Modern machine learning methods have enabled major advances in analyzing big data, but the current state-of-the-art technology is not suited for the intricacies of surveys that use complex sampling methods. With the support of a three-year, $337,000 grant from the National Science Foundation, Assistant Professor of Statistics Paul Parker will develop statistical and machine learning methods to best suit the analysis of complex surveys produced by federal statistics agencies.
“We're currently in this data science and machine learning revolution, where there's all these new methods that can analyze these massive datasets and do so very well, but they're not necessarily able to be used off the shelf for these types of survey datasets,” Parker said. “That's because they typically assume a simple random sample from the population, which is not the case with these types of surveys.”
This project will focus on a group of surveys produced by the National Center for Science and Engineering Statistics (NCSES), such as the National Survey of College Graduates and the Survey of Earned Doctorates, which help inform important official population estimates. Instead of sampling a population with equal probability, these surveys and other federal surveys typically over or undersample from particular groups.
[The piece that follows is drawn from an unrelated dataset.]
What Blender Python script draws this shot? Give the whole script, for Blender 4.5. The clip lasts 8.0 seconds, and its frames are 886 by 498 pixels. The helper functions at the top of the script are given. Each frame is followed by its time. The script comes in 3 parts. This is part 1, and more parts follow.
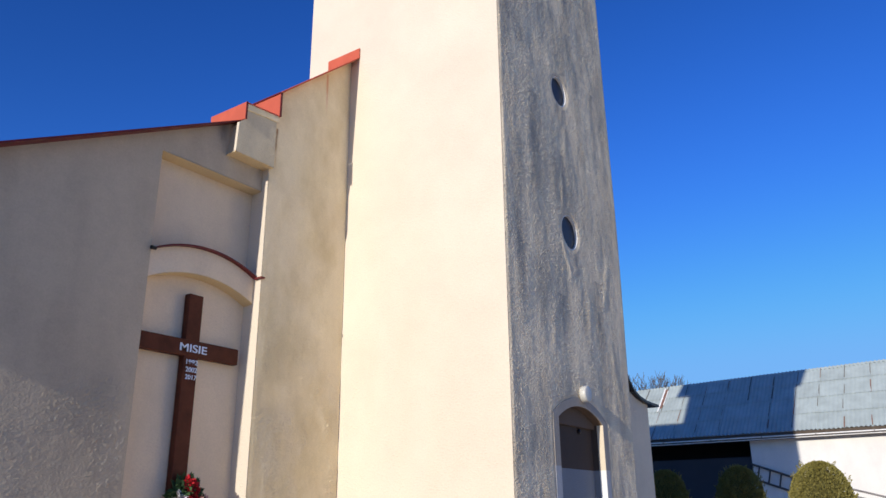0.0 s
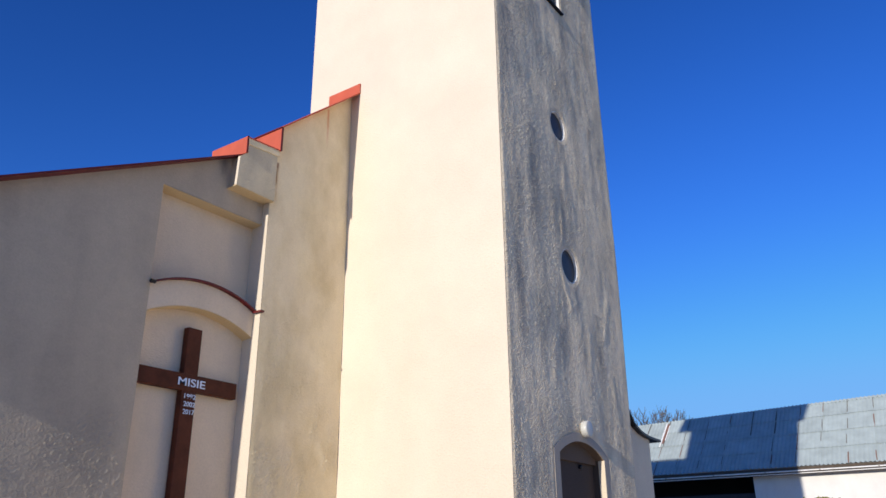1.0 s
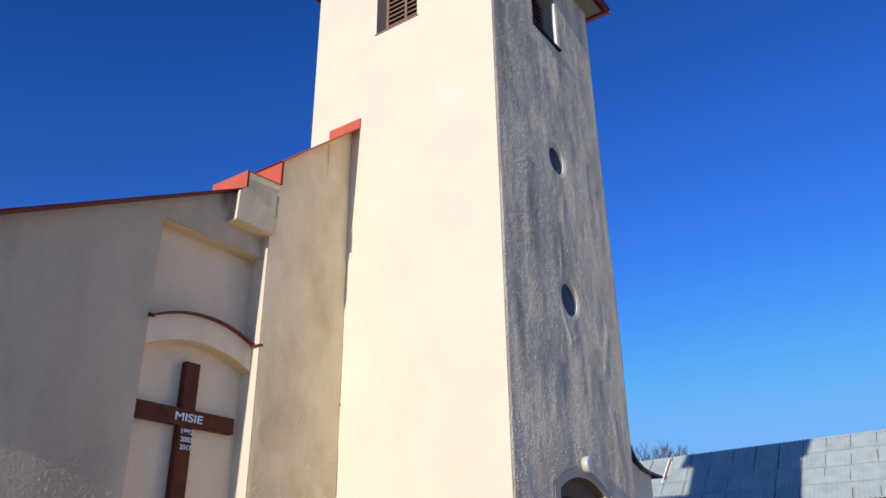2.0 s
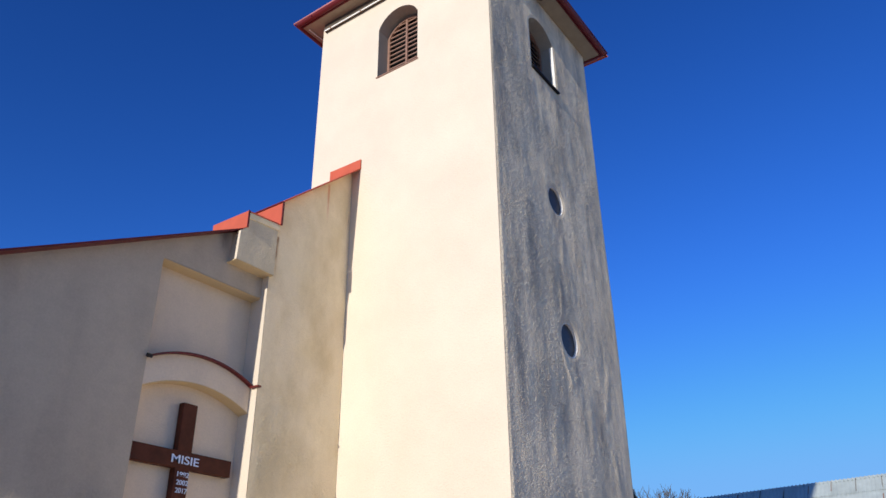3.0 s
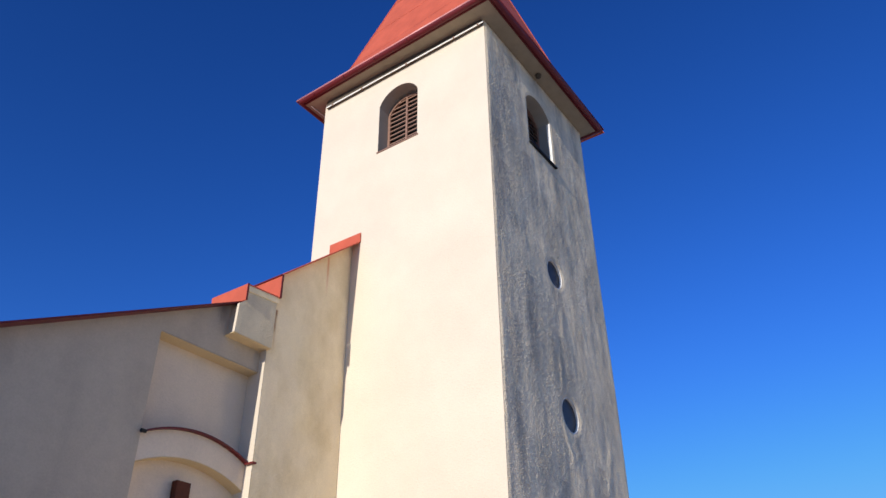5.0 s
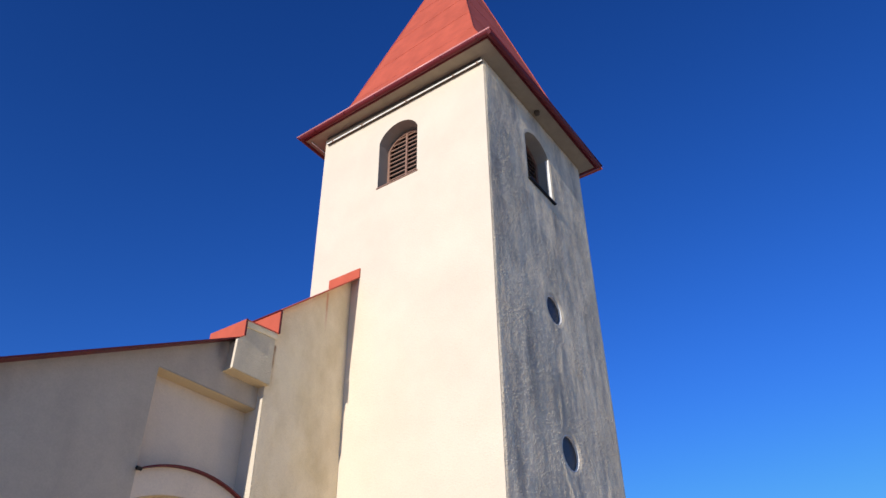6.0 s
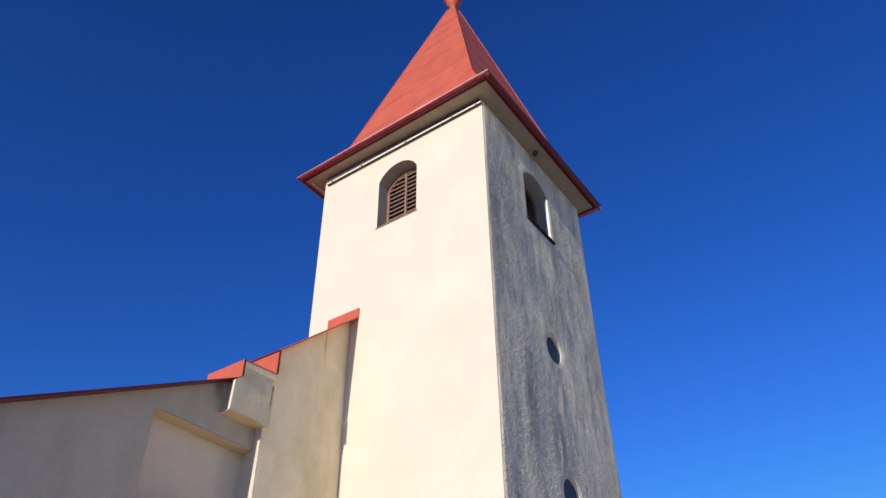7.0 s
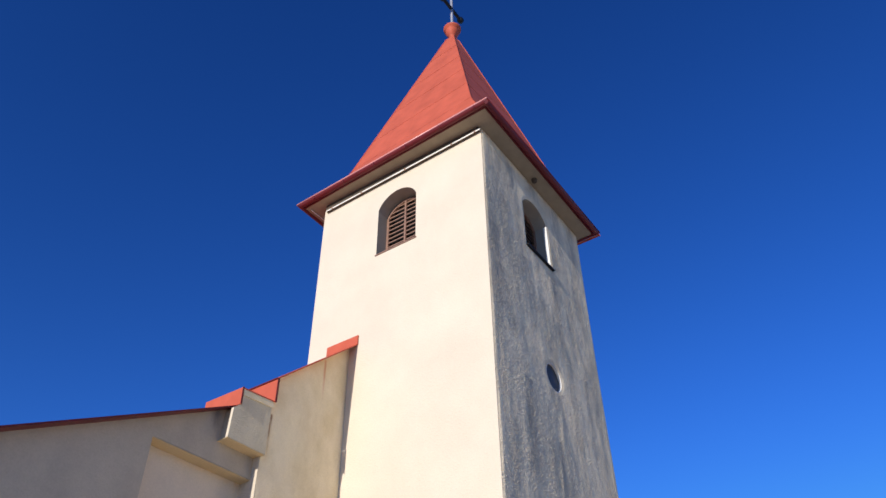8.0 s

Parker will create statistical methods for machine learning models that are specifically designed to account for survey design, the unique way in which data is collected. He aims to take advantage of machine learning technology’s ability to create flexible data models that can often improve precision of population estimates.
However, many machine learning models are often not equipped to provide important estimates of uncertainty in datasets, a shortcoming which Parker will address through the frameworks he develops.
“[The project addresses] two things: accounting for the survey design, but also incorporating it into a statistical framework to generate those uncertainty estimates,” Parker said. “I think those are the two areas where our expertise will help to improve these models.”
These new methods will benefit agencies tasked with producing population estimates from NCSES surveys, who Parker says are increasingly faced with a combination of limited resources and higher expectations for their work. The improved estimates will also be useful for people who interpret and make policy or funding decisions based on the data produced.
Ultimately, Parker hopes that these methods will have broader applicability to other federal statistical agencies as well as fields such as economics and sociology that deal with dependent survey datasets.
This project is funded through the NSF’s National Center For Science and Engineering Statistics and will be a collaborative effort with principal investigator Scott Holan at the University of Missouri.